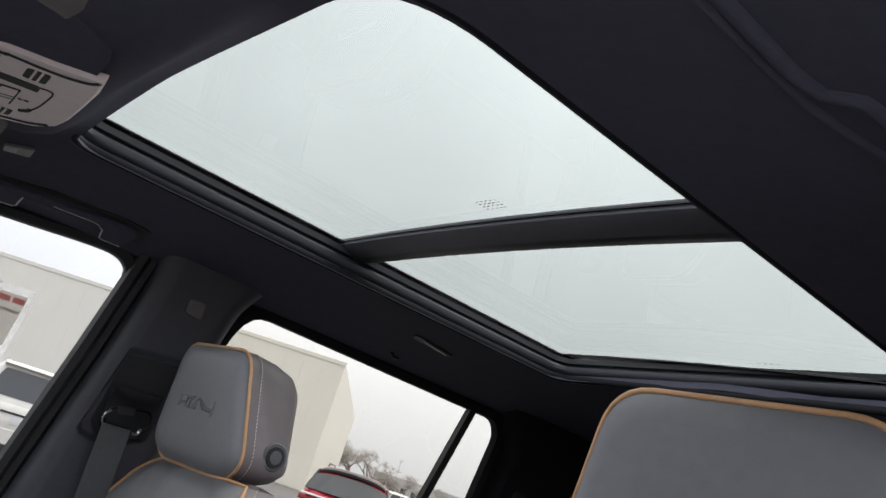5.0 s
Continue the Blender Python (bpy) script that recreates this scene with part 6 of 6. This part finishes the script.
    if kind == "pickup":
        c("load_bed", box(-hwd * 0.84, hwd * 0.84, 0.10, L * 0.35, belt - 0.45, belt + 0.008, 0.0), TRIM_DARK, "dark load bed cover")
        c("tailgate_line", box(-hwd * 0.82, hwd * 0.82, -0.004, 0.06, belt - 0.12, belt - 0.105, 0.0), TRIM_DARK)
    elif cross:
        bar = [(x, 0.052 + 0.13 * abs(x / hwd) ** 2.6) for x in [hwd * 0.97 * (-1 + 0.1 * i) for i in range(21)]]
        c("chrome_bar", loft([[(x, y - 0.045, belt - 0.075), (x, y - 0.055, belt - 0.06), (x, y - 0.045, belt - 0.035), (x, y + 0.05, belt - 0.035), (x, y + 0.05, belt - 0.075)] for x, y in bar]), SATIN, "bright bar across the tailgate")
        c("wiper", tube([(0.02, a + (b - a) * 0.16 - 0.02, belt + gh * 0.16), (0.34, a + (b - a) * 0.20 - 0.02, belt + gh * 0.20)], 0.014, 6), TRIM_DARK)
    else:
        c("tailgate_bar", box(-hwd * 0.40, hwd * 0.40, -0.002, 0.08, belt - 0.185, belt - 0.15, 0.012), TRIM_DARK if colour == "white" else CHROME)
    if kind in ("suv", "van", "crossover"):
        for sx in (-1, 1):
            x = sx * wt * 0.84
            c("roof_rail", tube([(x, L * 0.17, H - 0.03), (x, L * 0.20, H + 0.025), (x, L * 0.47, H + 0.025), (x, L * 0.51, H - 0.03)], 0.016, 6), TRIM_DARK if cross else RIM)
    an = math.atan2(-heading[0], heading[1])
    car.matrix_basis = Matrix.Translation((loc[0], loc[1], 0)) @ Euler((0, 0, an)).to_matrix().to_4x4()
    return car


HD = (LD.x, LD.y)
# tail centre and heading of each
build_car("parked_suv", "older off-white SUV parked on the asphalt, seen from behind", "car", "white", (15.0, -2.3), (0.99, -0.14), 4.75, 1.87, 1.75)
build_car("parked_crossover", "bright red crossover parked with its tail to the camera", "car", "red", (13.30, -8.25), (0.82, -0.57), 5.0, 1.96, 1.74, "crossover")
build_car("parked_pickup", "white pickup truck parked beside a red car", "truck", "white", (15.84, -13.64), HD, 5.6, 2.0, 1.85, "pickup")
build_car("parked_hatchback", "dark red car parked near a yellow line", "car", "maroon", (12.45, -11.63), (0.78, -0.62), 4.4, 1.8, 1.55)
build_car("parked_pickup", "black double-cab pickup truck parked across the lot", "truck", "black", (33.0, 12.4), (-0.52, -0.855), 5.9, 2.06, 1.96, "pickup")
build_car("parked_van", "white passenger van parked behind a black truck", "van", "white", (37.2, 12.4), (-0.30, -0.95), 5.4, 2.0, 2.1, "van")
build_car("parked_suv", "silver SUV parked by a pale building", "car", "silver", (7.7, -31.5), (-0.75, 0.60), 4.8, 1.9, 1.62)
build_car("parked_sedan", "maroon sedan parked by a pale building", "car", "maroon", (14.0, -30.6), (-0.85, 0.5), 4.6, 1.8, 1.45, "sedan")
build_car("parked_pickup", "red pickup truck parked near a blue barrel", "truck", "red", (18.5, -31.8), (-0.85, 0.5), 5.6, 2.0, 1.9, "pickup")
build_car("parked_suv", "dark grey SUV standing on the open lot", "car", "grey", (22.5, -34.0), (-0.85, 0.5), 4.7, 1.85, 1.7)
rnd = random.Random(11)
for i, (az, dist, col, kd) in enumerate(((122.3, 62, "white", "sedan"), (123.6, 60, "grey", "suv"), (124.8, 64, "silver", "sedan"), (126.2, 58, "white", "suv"), (127.4, 63, "blue", "sedan"), (128.6, 57, "silver", "sedan"), (129.9, 60, "white", "sedan"), (131.2, 58, "grey", "sedan"), (132.6, 60, "white", "suv"))):
    build_car("far_parked_car", "distant %s car in a row along the lot" % col, "car", col, (dist * math.sin(radians(az)), dist * math.cos(radians(az))), (0.35 * (1 if i % 2 else -1), 0.9), 4.6, 1.8, 1.5 if kd == "sedan" else 1.7, kd, group="far parked cars")

# pale concrete block
blk = tagged(part("concrete_block", box(0.27, 0.75, -0.22, 0.22, 0, 0.34, 0.03), CONCRETE), "pale chipped concrete block on the asphalt", "block")
blk.matrix_basis = Matrix.Translation((8.42, 1.53, 0)) @ Euler((0, 0, math.atan2(-0.54, 0.57))).to_matrix().to_4x4()
# blue barrel
bar = bmesh.new()
prof = [(0.27, 0), (0.29, 0.05), (0.28, 0.3), (0.295, 0.32), (0.28, 0.34), (0.28, 0.6), (0.295, 0.62), (0.28, 0.64), (0.28, 0.9), (0.26, 0.92)]
loft([[(r * math.cos(2 * math.pi * k / 20), r * math.sin(2 * math.pi * k / 20), z) for k in range(20)] for r, z in prof], bm=bar)
ob = tagged(part("barrel", bar, mat("blue plastic", (0.02, 0.16, 0.42), 0.4)), "blue plastic barrel standing on the lot", "barrel")
ob.location = (11.7, -21.2, 0)

# rooftop vents on the long building
for s, y, h in ((9, 3, 0.7), (20, 3, 0.5), (30, 4, 0.9), (38, 3, 0.6), (26, 3, 0.45)):
    bpart("roof_vent", box(s, s + 0.3, y, y + 0.3, 8.5, 8.65 + h * 0.6, 0.05), GREY_WALL)
    bpart("roof_vent_cap", box(s - 0.08, s + 0.38, y - 0.08, y + 0.38, 8.65 + h * 0.6, 8.77 + h * 0.6, 0.05), GREY_WALL)
bpart("eave_trim", box(-0.2, 62, -0.06, 0.02, 8.45, 8.72, 0.02), WHITE_WALL)
# dark shapes on the slab, for things dimly seen in the open bay
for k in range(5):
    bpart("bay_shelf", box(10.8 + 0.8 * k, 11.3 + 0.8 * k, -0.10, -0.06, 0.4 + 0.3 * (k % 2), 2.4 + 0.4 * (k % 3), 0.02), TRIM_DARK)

# second building, behind the car, seen in the mirror
C2 = Vector((19.5, -50.0, 0))
d1 = Vector((0.90, -0.44, 0)).normalized()
d2 = Vector((-0.44, -0.90, 0)).normalized()
b2 = thing("grey_building", "pale grey commercial building with a grey door", "building", at=tuple(C2))


def b2part(name, bm, m, label=""):
    bm.transform(Matrix(((d1.x, d2.x, 0, 0), (d1.y, d2.y, 0, 0), (0, 0, 1, 0), (0, 0, 0, 1))))
    return part(name, bm, m, b2, label, smooth=False)


b2part("wall", box(0, 26, 0, 32, 0, 7.5, 0.05), GREY_WALL, "pale grey wall")
b2part("parapet", box(-0.1, 26.1, -0.1, 32.1, 7.5, 7.8, 0.03), WHITE_WALL)
b2part("bay_door", box(8, 11, -0.08, 0.1, 0, 3.6, 0.02), CONCRETE, "grey roller door")
b2part("door", box(-0.08, 0.1, 4, 6.5, 0, 3.4, 0.02), CONCRETE, "grey double door")
for k in range(5):
    b2part("window", box(-0.07, 0.1, 11 + 2.2 * k, 12.8 + 2.2 * k, 3.2, 4.2, 0.02), CAR_GLASS)
# fence by the building
for k in range(8):
    p = C2 + Vector((-3 + 1.6 * k, 5.0, 0))
    ob = tagged(part("fence_post", tube([p, p + Vector((0, 0, 2.0))], 0.04, 6), TRIM_DARK), "thin dark fence post by the building", "fence", group="fence posts")

# ---------------- far buildings, poles, bare trees ----------------
def far_box(name, label, az0, az1, dist, h, m, depth=12.0):
    p = [Vector((dist * math.sin(radians(a)), dist * math.cos(radians(a)), 0)) for a in (az0, az1)]
    out = Vector((math.sin(radians((az0 + az1) / 2)), math.cos(radians((az0 + az1) / 2)), 0)) * depth
    ring = [p[0], p[1], p[1] + out, p[0] + out]
    bm = loft([[tuple(q) for q in ring], [tuple(q + Vector((0, 0, h))) for q in ring]])
    root = thing(name, label, "building")
    part("wall", bm, m, root, smooth=False)
    for k in range(1, 9):
        a, b = p[0].lerp(p[1], (k - 0.30) / 9), p[0].lerp(p[1], (k + 0.15) / 9)
        inn = -out.normalized() * 0.1
        bm = loft([[tuple(q) for q in (a + inn + Vector((0, 0, h * 0.35)), b + inn + Vector((0, 0, h * 0.35)), b + Vector((0, 0, h * 0.35)), a + Vector((0, 0, h * 0.35)))], [tuple(q) for q in (a + inn + Vector((0, 0, h * 0.65)), b + inn + Vector((0, 0, h * 0.65)), b + Vector((0, 0, h * 0.65)), a + Vector((0, 0, h * 0.65)))]])
        part("window", bm, CAR_GLASS, root, smooth=False)
    return root


far_box("far_store", "long low grey store far across the lot", 123.0, 130.2, 150, 4.6, GREY_WALL)
far_box("far_store", "low brown building far off", 131.0, 137.0, 140, 4.2, mat("brown wall", (0.22, 0.17, 0.14), 0.7))
house = far_box("far_house", "pale gabled house far across the road", 130.0, 131.6, 128, 3.6, WHITE_WALL, 7.0)
hp0, hp1 = [Vector((128 * math.sin(radians(q)), 128 * math.cos(radians(q)), 3.6)) for q in (129.9, 131.7)]
ho = Vector((math.sin(radians(130.8)), math.cos(radians(130.8)), 0)) * 7.6
hm = (hp0 + hp1) / 2 + Vector((0, 0, 2.3))
part("roof", loft([[hp0 - ho * 0.05, hp1 - ho * 0.05, hm - ho * 0.05], [hp0 + ho, hp1 + ho, hm + ho]]), mat("pale gable boards", (0.60, 0.57, 0.51), 0.8), house, "pale gable", smooth=False)
far_box("far_store", "long pale building beyond the lot", 55.0, 68.0, 110, 6.0, WHITE_WALL)

BARK = mat("grey brown bark", (0.28, 0.25, 0.23), 0.9, var=0.25, var_scale=3)
TWIG = mat("fine bare twigs", (0.40, 0.36, 0.33), 0.9, var=0.25, var_scale=2)


def build_tree(seed, h):
    rnd = random.Random(seed)
    t = thing("bare_tree", "leafless winter tree with a fine twiggy crown", "tree", group="bare trees")
    trunk = bmesh.new()
    twigs = bmesh.new()

    def grow(p, d, length, r, depth):
        q = p + d * length
        mid = p.lerp(q, 0.5) + Vector((rnd.uniform(-1, 1), rnd.uniform(-1, 1), 0)) * length * 0.06
        tube([p, mid, q], lambda s: r * (1 - 0.4 * s), 5 if depth < 3 else 3, bm=trunk if depth < 3 else twigs)
        if depth >= 6:
            return
        n = 4 if depth < 2 else 3
        for k in range(n):
            ax = Vector((rnd.uniform(-1, 1), rnd.uniform(-1, 1), rnd.uniform(-0.1, 0.5))).normalized()
            nd = (d * 0.62 + ax * 0.85).normalized()
            grow(p.lerp(q, rnd.uniform(0.45, 1.0)), nd, length * rnd.uniform(0.60, 0.80), max(0.012, r * 0.52), depth + 1)
    grow(Vector((0, 0, 0)), Vector((0, 0, 1)), h * 0.26, h * 0.020, 0)
    part("trunk", trunk, BARK, t, "grey trunk and limbs", angle=80)
    part("crown", twigs, TWIG, t, "fine bare twigs", angle=80)
    return t


trees = [build_tree(3, 13.0), build_tree(8, 11.5)]
spots = [(121.2, 105, 0.95), (122.6, 118, 1.0), (124.0, 120, 0.62), (125.4, 132, 0.80), (126.9, 125, 0.62), (128.2, 135, 0.72), (129.2, 140, 0.6), (123.3, 128, 0.7), (132.4, 120, 0.8), (133.6, 126, 0.85), (134.9, 110, 0.8), (137.0, 125, 0.9), (120.0, 130, 1.0), (60.0, 120, 1.0), (66.0, 125, 1.1)]
for i, (az, dist, s) in enumerate(spots):
    m = Matrix.Translation((dist * math.sin(radians(az)), dist * math.cos(radians(az)), 0)) @ Euler((0, 0, i * 1.3)).to_matrix().to_4x4() @ Matrix.Scale(s, 4)
    if i < 2:
        trees[i].matrix_basis = m
    else:
        copy_thing(trees[i % 2], m)
for az, dist, h in ((124.6, 140, 7.2), (130.4, 150, 7.6)):
    p = Vector((dist * math.sin(radians(az)), dist * math.cos(radians(az)), 0))
    ob = thing("lamp_post", "tall thin grey car park lamp post", "street lamp", group="lamp posts", at=tuple(p))
    part("pole", tube([(0, 0, 0), (0, 0, h)], 0.05, 6), RIM, ob)
    part("lamp_head", box(-0.5, 0.5, -0.2, 0.2, h, h + 0.15, 0.03), RIM, ob)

----

DIRECTIONS - Read through the data and copy every line where "with" shows up.

TASK OUTPUT -
Continue the Blender Python (bpy) script that recreates this scene with part 6 of 6. This part finishes the script.
build_car("parked_crossover", "bright red crossover parked with its tail to the camera", "car", "red", (13.30, -8.25), (0.82, -0.57), 5.0, 1.96, 1.74, "crossover")
b2 = thing("grey_building", "pale grey commercial building with a grey door", "building", at=tuple(C2))
    t = thing("bare_tree", "leafless winter tree with a fine twiggy crown", "tree", group="bare trees")